Comment le génie de Beethoven dit-il la paix? Nous sommes entre 1818 et 1822. L'Europe sort d'une de ses sempiternelles guerres. Elle s'en remet à peine en faisant mine de revenir à l'Ancien Régime. Tout a pourtant radicalement changé. La musique de Beethoven le prouve.

La paix se cherche entre morne plaine et réveil des corps blessés. Elle voudrait affirmer sa puissance retrouvée à travers un choeur qui se gonfle d'orgueil et de sonorités chaudes, mais elle hésite. Les voix de femmes craignent que les hommes à nouveau se mettent à crier. C'est fait : ils crient la paix. Même les cuivres de l'orchestre hurlent la paix. On n'en a plus que pour elle, la paix, la paix, la paix! 

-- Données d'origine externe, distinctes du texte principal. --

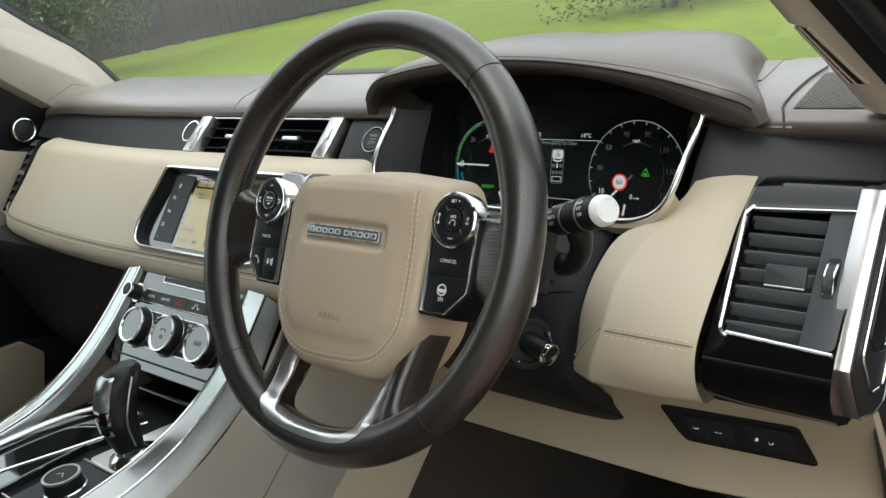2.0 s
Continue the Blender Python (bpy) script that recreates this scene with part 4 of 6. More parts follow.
wpart("column_boot", tube([(0.0, 0.045, 1.105), (0.0, 0.005, 1.125)], [0.038, 0.032], 24), BLACK, column)
fz = [(1.078, 0.192), (1.065, 0.168), (1.048, 0.138), (1.028, 0.116), (1.008, 0.105), (0.985, 0.101), (0.962, 0.104), (0.945, 0.113), (0.925, 0.134), (0.900, 0.162), (0.875, 0.186), (0.870, 0.20)]
rows = []
for x, dy in ((-0.108, 0.05), (-0.085, 0.012), (-0.05, 0.0), (0.0, 0.0), (0.06, 0.0), (0.095, 0.002), (0.112, 0.010), (0.1185, 0.026)):
    rows.append([(x + (0.012 if z < 0.9 and x > 0.1 else 0), min(y + dy, 0.22), z) for z, y in fz])
wpart("fascia", loft(rows), VOID, column, "charcoal fascia behind the wheel")
wpart("fascia_joint", tube([(0.06, 0.1265, 1.0385), (0.095, 0.1285, 1.0385), (0.113, 0.137, 1.0385)], 0.0007, 5), BLACK, column)
for x0, x1, xl in ((-0.150, -0.078, -0.100),):
    wpart("column_filler", loft([[(x0, 0.200, 1.080), (x1, 0.200, 1.080)], [(min(x0, xl), 0.158, 1.062), (min(x1, max(xl, -0.07)), 0.158, 1.062)], [(x0 * 0.9, 0.158, 1.03), (x1 * 0.9, 0.158, 1.03)]]), BEIGE_P, column, "almond filler behind the column")
wpart("column_filler", loft([[(-0.08, 0.203, 1.078), (0.11, 0.203, 1.078)], [(-0.08, 0.170, 1.060), (0.11, 0.170, 1.060)]]), BLACK, column, "dark filler behind the column")


def stalk(tip, root, mats, name, label):
    st = thing(name, label, "stalk", Matrix.Translation(root))
    ax = (Vector(root) - Vector(tip)).normalized()
    L = (Vector(root) - Vector(tip)).length

    def seg(nm, a, b, radii, mat):
        p, q = Vector(tip) + ax * a, Vector(tip) + ax * b
        return wpart(nm, tube([tuple(p.lerp(q, k)) for k in np.linspace(0, 1, len(radii))], radii, 28), mat, st)
    return st, seg, ax, L


st, seg, ax, L = stalk((-0.189, 0.082, 1.138), (-0.070, 0.088, 1.128), None, "indicator_stalk", "black indicator stalk with silver end and white symbols")
seg("end_cap", 0.0, 0.006, [0.0105, 0.0125, 0.0128], BRIGHT)
seg("barrel", 0.006, 0.034, [0.0132, 0.0134, 0.0132], BLACK)
seg("band", 0.0335, 0.0385, [0.0136, 0.0136], SILVER)
seg("collar", 0.0385, 0.062, [0.0150, 0.0158, 0.0162, 0.0150], BLACK)
seg("band", 0.0620, 0.0650, [0.0140, 0.0136], SILVER)
seg("arm", 0.0650, 0.103, [0.0146, 0.0144, 0.0138, 0.0124, 0.0098, 0.0055], BLACK)
wpart("root", tube([(-0.098, 0.087, 1.130), (-0.066, 0.088, 1.127)], [0.0070, 0.0070], 12), BLACK, st)


def face_frame(tip, ax, d, r, ang=0.0):
    """A frame on a stalk's skin, d along it, turned towards the driver's eye."""
    p = Vector(tip) + Vector(ax) * d
    eye = Vector((0.02, -0.25, 1.33))
    out = (eye - p)
    out = (out - Vector(ax) * out.dot(Vector(ax))).normalized()
    out = (Matrix.Rotation(radians(ang), 3, Vector(ax)) @ out).normalized()
    x = Vector(ax) if ax[0] > 0 else -Vector(ax)
    y = out.cross(x).normalized()
    o = p + out * r
    return Matrix(((x.x, y.x, out.x, o.x), (x.y, y.y, out.y, o.y), (x.z, y.z, out.z, o.z), (0, 0, 0, 1)))


def mark(holder, m, bm, mat=None, name="symbol"):
    return part(name, bm, mat or WHITE_INK, holder, "", holder.matrix_basis.inverted() @ m)


def letters(holder, m, s, size, wide=1.0):
    t = words(s, size, 0, 0, 0, WHITE_INK, holder, wide=wide)
    t.matrix_basis = holder.matrix_basis.inverted() @ m @ Matrix.Diagonal((wide, 1, 1, 1))


def lamp_mark(r=0.0016):
    bm = ringplate(circle(0, 0, r, 16), circle(0, 0, r * 0.65, 16), 0, 0.0002)
    for k in range(8):
        a = radians(45 * k)
        tube([(r * 1.35 * math.cos(a), r * 1.35 * math.sin(a), 0.0001), (r * 1.9 * math.cos(a), r * 1.9 * math.sin(a), 0.0001)], 0.00022, 4, bm=bm)
    return bm


def beam_mark():
    bm = ringplate(circle(0.001, 0, 0.0018, 14, -90, 90) + [(0.001, 0.0018)], circle(0.001, 0, 0.0013, 14, -90, 90) + [(0.001, 0.0013)], 0, 0.0002)
    for k in range(3):
        tube([(-0.0028, 0.0013 - 0.0013 * k, 0.0001), (-0.0004, 0.0013 - 0.0013 * k, 0.0001)], 0.0002, 4, bm=bm)
    return bm


def arrow_mark(g):
    return tube([(0, 0.0012, 0.0001), (g * 0.0022, 0.0012, 0.0001), (g * 0.0022, 0.0026, 0.0001), (g * 0.0048, 0, 0.0001), (g * 0.0022, -0.0026, 0.0001), (g * 0.0022, -0.0012, 0.0001), (0, -0.0012, 0.0001), (0, 0.0012, 0.0001)], 0.0003, 4)


tip = (-0.189, 0.082, 1.138)
mark(st, face_frame(tip, ax, 0.014, 0.0137, -26), lamp_mark())
letters(st, face_frame(tip, ax, 0.027, 0.0137, -22), "OFF", 0.0036)
mark(st, face_frame(tip, ax, 0.012, 0.0137, 26), prism([(0, -0.0014), (0.0026, 0), (0, 0.0014)], 0, 0.0002))
letters(st, face_frame(tip, ax, 0.024, 0.0137, 30), "AUTO", 0.0034)
mark(st, face_frame(tip, ax, 0.047, 0.0163, -26), beam_mark())
letters(st, face_frame(tip, ax, 0.0535, 0.0163, -26), "F", 0.0036)
mark(st, face_frame(tip, ax, 0.0485, 0.0163, 24), beam_mark())
letters(st, face_frame(tip, ax, 0.0545, 0.0163, 24), "R", 0.0036)
mark(st, face_frame(tip, ax, 0.050, 0.0163, -2), prism([(-0.002, 0.0004), (0.002, 0.0004), (0, 0.0022)], 0, 0.0002))
mark(st, face_frame(tip, ax, 0.050, 0.0163, 4), prism([(-0.002, -0.0004), (0.002, -0.0004), (0, -0.0022)], 0, 0.0002))
mark(st, face_frame(tip, ax, 0.0710, 0.0148, -28), beam_mark())
mark(st, face_frame(tip, ax, 0.0735, 0.0147, 10), arrow_mark(-1))
mark(st, face_frame(tip, ax, 0.0765, 0.0146, 12), arrow_mark(1))

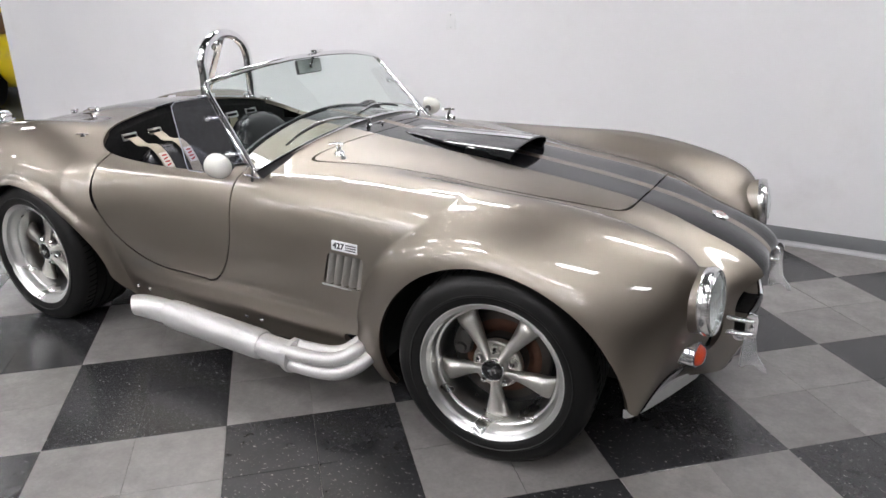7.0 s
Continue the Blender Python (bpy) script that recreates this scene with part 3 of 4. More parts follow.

Il semble pourtant que sans la douceur féminine, on replongerait bien vite dans une gloire trop virile. L'affirmation de la paix, quand elle devient trop sûre d'elle, prépare la guerre. Beethoven sait que la prochaine guerre sera terrible. Il faut donc qu'il martèle la paix avec fougue, presque avec acharnement. Son chant semble hélas n'avoir servi à rien. On a beau (et Dieu sait si c'est beau) invoquer sans fin la paix, la guerre renaît toujours de ses cendres.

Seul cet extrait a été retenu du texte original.